"I don’t care to belong to any club that will have me as a member” is a quote that some people live by, others wish they could and some think they do.
On the whole, I belong to the category of those who think they do, but when I look back on my life, I find i have at many points joined or even helped form social groups and even encouraged others to join.
Back in standard six, I was a member of a society (we were too nerdy to be a gang) of five who spent morning and lunch breaks together in deep discussions about setting the world to rights and other such highfalutin issues. We even had a complicated handshake that had been inspired by the TV series Good Times.
Our one masterplan was that when we were all 60 years old, wherever we were in the world, we would get in touch, buy ourselves a boat and go in search of the Bermuda Triangle, which we knew to be this section of the Atlantic Ocean where aircraft and ships disappeared mysteriously.
The main thing about our group was that we considered it a secret society, clearly encouraged by books we read by authors such as Enid Blyton, Franklin W Dixon and Robert Arthur Jr. It was a boy thing and didn’t last that long, as at that age, friendships and groupings are fluid.

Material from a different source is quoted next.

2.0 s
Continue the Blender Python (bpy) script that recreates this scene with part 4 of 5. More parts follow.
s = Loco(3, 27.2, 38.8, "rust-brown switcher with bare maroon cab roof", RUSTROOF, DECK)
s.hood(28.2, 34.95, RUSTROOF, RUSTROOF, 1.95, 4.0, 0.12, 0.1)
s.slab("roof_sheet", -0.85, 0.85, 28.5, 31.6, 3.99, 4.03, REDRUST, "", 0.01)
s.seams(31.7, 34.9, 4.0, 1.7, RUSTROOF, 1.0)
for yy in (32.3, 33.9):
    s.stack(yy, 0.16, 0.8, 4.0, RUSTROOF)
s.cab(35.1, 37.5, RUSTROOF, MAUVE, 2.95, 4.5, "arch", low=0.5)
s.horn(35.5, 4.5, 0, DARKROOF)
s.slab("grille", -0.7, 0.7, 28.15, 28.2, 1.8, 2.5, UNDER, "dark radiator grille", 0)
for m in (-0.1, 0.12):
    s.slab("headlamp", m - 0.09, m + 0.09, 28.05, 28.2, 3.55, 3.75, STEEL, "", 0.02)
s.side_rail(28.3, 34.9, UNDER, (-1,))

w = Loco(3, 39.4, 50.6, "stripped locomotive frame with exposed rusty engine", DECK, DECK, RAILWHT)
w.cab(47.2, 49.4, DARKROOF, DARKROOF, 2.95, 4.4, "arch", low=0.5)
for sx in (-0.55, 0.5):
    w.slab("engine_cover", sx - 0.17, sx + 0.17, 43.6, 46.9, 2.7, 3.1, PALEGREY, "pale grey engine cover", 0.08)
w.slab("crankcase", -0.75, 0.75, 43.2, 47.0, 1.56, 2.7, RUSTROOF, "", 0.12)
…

That said, we were very strict about our group’s membership and often turned down suggestions that we let others join our select group.
In the adult realm, of course, there are Secret Societies and Societies with Secrets. Years ago, I met an out and proud Freemason, who insisted that his organisation was the latter sort and that religious cults, for instance, were members of the former.
I must admit that aged all of about 12 years, the nuance was somewhat lost on me, but with maturity and life experience, I may have come to grips with this fine distinction.
According to some literature I came across, Masonic rules demand that members support each other and keep each others’ lawful secrets. It is this, along with talk of career and financial boosts, that are supposedly benefits of membership, which makes suspicious non-members believe masonry is all about corruption.
I was prompted to think of all this recently when we attended a fundraising event for a charity set up and organised by the Provincial Grand Lodge (basically the local governing body) of Freemasons.
Because I still half-expected rolled-up trouser legs and funny handshakes on display, I must say I was slightly disappointed. Nevertheless, I was delighted with my table gift of a piece of chocolate decorated with the insignia of the masons, who today say they are all about male bonding and charitable work.
Would I ever join? I don’t know; nobody has invited me yet.